Dec. 28, 1936 presents LIFE in it’s sixth week of existence. Already LIFE is selling 600,000 copies a week and squeezing the existing presses dry trying to meet demand. This high-caliber printing job is done on heavily enameled paper almost at newspaper speed by R.R. Donnelley & Sons in Chicago. LIFE is clearly a “picture magazine” at this point and doesn’t delve into the subject matter with much narrative. It will take another year or so for the magazine to find it’s “voice.”
Dancing was the rage in 1936 and “…people of all ages and sizes are dancing as never before.” And Arthur Murray’s dancing school was booming. The Murray building in New York City had 128 studios occupying eight floors. A loudspeaker phonograph system offered a constant choice of four kinds of dance melodies. Mr. and Mrs. John D. Rockefeller Jr. had two Murray instructors come to their home three times a week for two hour sessions. It was an ambition of every amateur to some day dance like Fred Astaire, whose amusing, wry expression is as familiar as his flying feet to millions of movie goers. The Lindy Hop was Harlem’s favorite dance which is sort of a strut plus fox-trotting and several improvisations thrown in.

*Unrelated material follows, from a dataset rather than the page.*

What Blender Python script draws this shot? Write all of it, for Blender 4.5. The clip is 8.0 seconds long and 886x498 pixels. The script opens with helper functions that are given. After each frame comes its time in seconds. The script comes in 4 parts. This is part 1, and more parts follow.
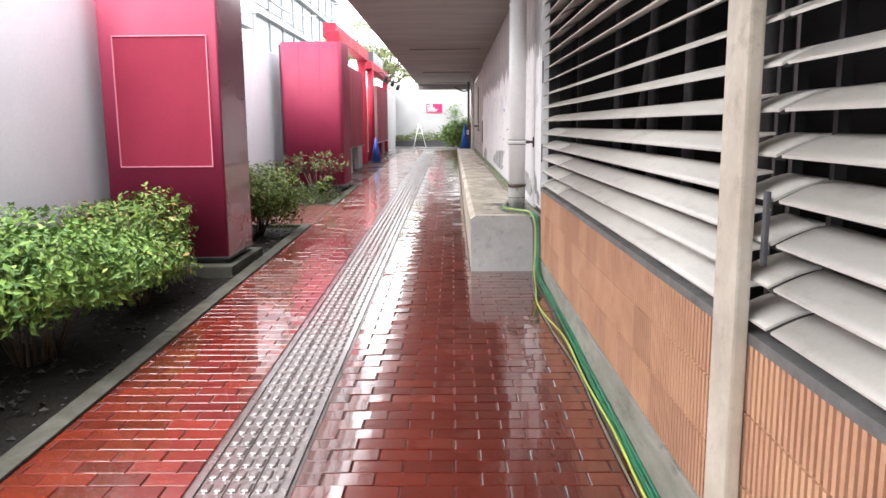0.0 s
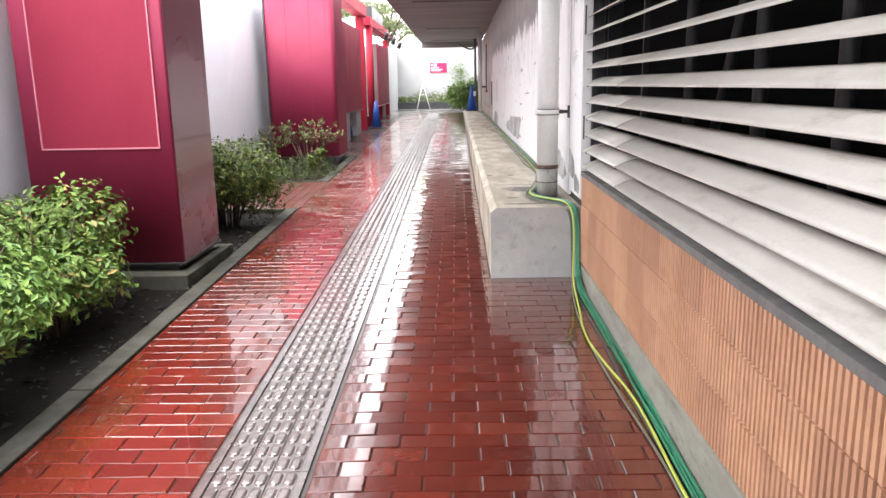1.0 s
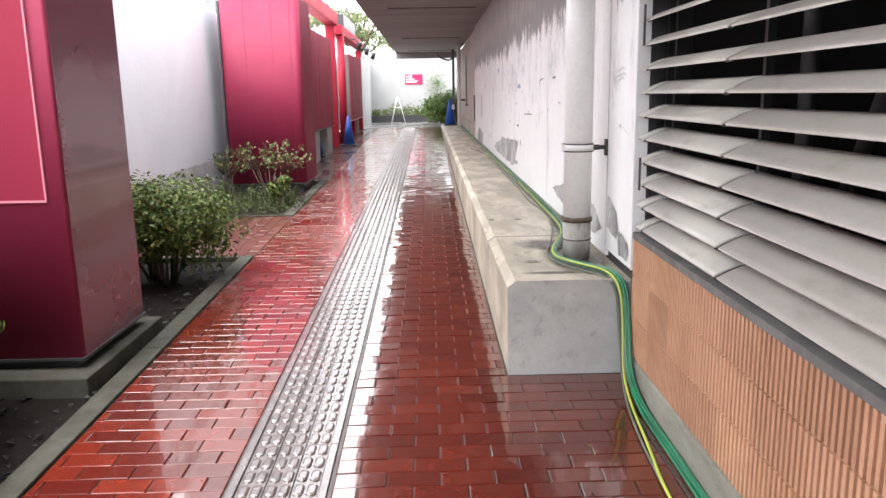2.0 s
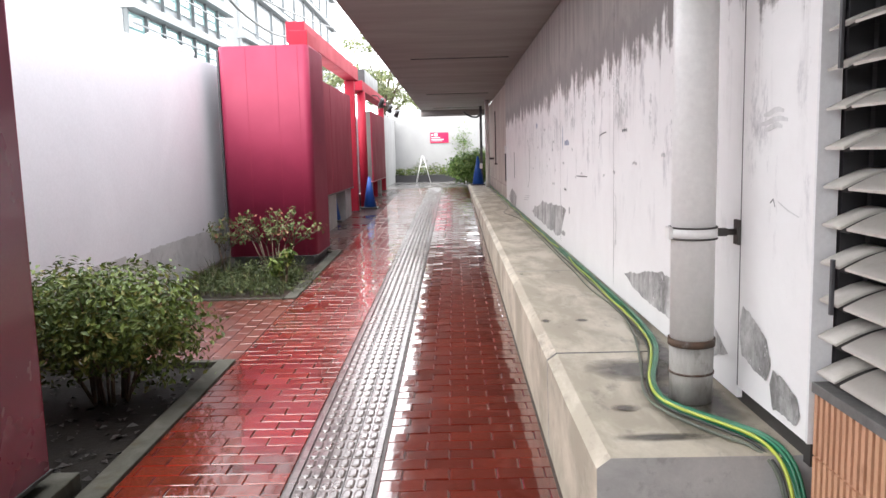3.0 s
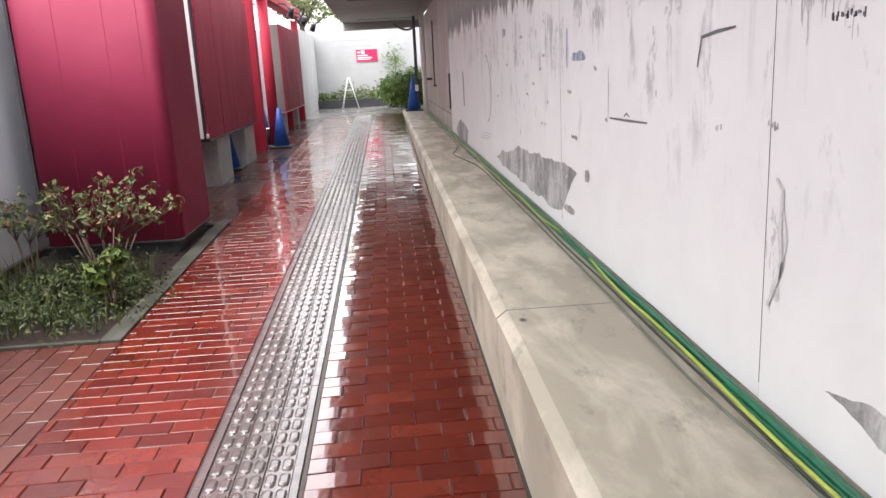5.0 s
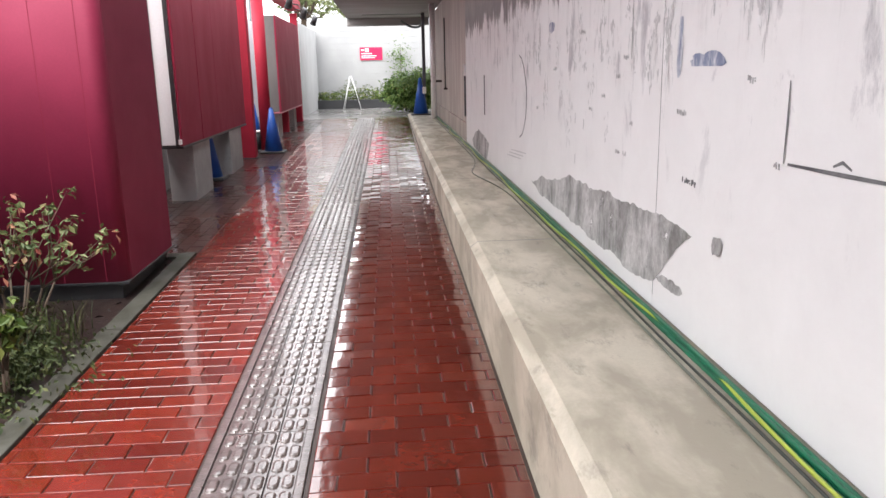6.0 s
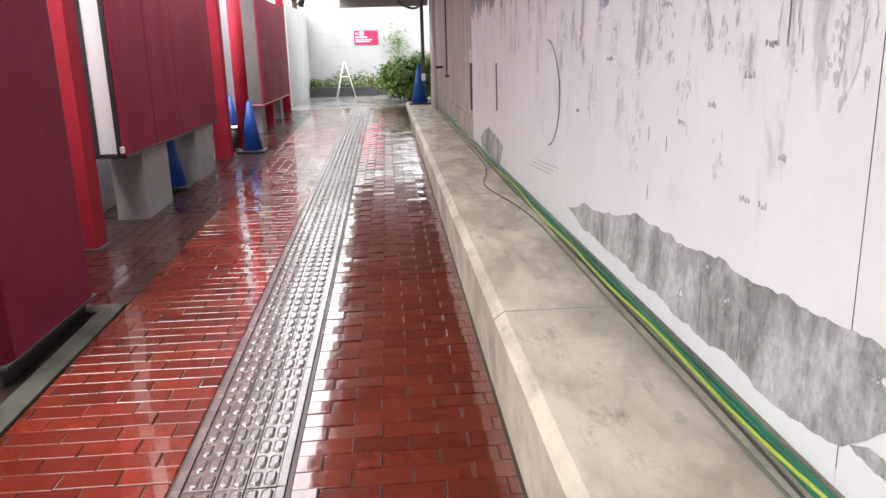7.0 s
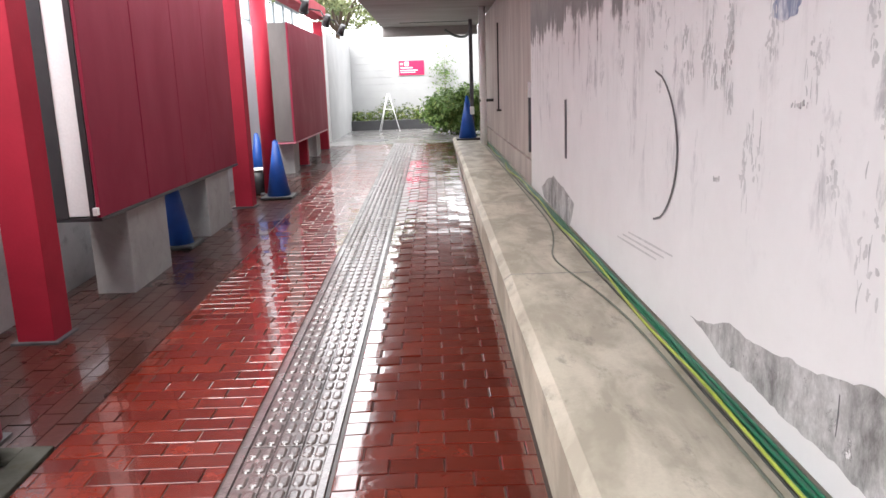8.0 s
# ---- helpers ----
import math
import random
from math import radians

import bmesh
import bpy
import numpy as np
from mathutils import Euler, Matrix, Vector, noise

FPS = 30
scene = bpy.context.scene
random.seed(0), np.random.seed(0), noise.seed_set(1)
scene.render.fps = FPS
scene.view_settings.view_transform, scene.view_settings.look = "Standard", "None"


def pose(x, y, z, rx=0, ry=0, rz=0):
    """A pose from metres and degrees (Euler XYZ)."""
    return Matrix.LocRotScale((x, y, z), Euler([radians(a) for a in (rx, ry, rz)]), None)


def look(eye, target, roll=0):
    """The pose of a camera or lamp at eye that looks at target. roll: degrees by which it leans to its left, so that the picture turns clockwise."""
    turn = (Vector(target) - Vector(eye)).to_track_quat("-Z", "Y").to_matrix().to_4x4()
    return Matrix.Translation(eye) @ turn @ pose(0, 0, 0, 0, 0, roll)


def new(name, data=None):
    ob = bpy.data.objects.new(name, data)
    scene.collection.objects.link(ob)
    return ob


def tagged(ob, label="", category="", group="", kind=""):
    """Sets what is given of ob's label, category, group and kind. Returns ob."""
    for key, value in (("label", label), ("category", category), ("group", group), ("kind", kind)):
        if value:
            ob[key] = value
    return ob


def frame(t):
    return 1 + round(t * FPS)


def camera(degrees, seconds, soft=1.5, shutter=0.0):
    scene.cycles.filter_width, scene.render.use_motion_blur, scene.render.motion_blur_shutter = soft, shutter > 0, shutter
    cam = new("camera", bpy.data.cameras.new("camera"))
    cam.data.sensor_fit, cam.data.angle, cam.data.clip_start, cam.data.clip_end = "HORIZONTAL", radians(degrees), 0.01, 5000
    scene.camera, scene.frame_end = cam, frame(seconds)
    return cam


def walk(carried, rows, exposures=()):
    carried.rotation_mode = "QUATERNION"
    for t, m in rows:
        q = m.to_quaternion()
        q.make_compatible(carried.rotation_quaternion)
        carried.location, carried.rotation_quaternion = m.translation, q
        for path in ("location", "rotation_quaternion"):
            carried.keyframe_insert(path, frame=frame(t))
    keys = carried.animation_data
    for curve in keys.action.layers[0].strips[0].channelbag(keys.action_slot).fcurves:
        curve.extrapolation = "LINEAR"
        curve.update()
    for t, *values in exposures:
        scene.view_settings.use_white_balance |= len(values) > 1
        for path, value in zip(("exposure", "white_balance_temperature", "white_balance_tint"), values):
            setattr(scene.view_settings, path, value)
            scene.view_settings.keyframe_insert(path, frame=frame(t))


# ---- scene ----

LIFE Publisher Henry Luce’s parents were missionaries in China where he was raised before being sent to boarding school in England and then America. He introduces Chiang Kai-Shek to America in this issue and declares him “Hero of the week.” Luce stuck with this corrupt and ruthless politician and military leader until the bitter end in 1949. In 1927 Chiang split with the Communist wing of the Nationalist party and set up the Nationalist Government in Nanking. As the above pictures illustrate, captured Communists were executed on the spot by the Nationalists. “Strangest paradox in Chinese character is its mixture of tenderness and cruelty,” rationalizes Luce. In addition to the Chinese Civil War in 1936, China was also resisting the Japanese invasion of Manchuria. Note the above picture of Japan’s gigantic electric trumpets to serve as ears for detecting enemy planes.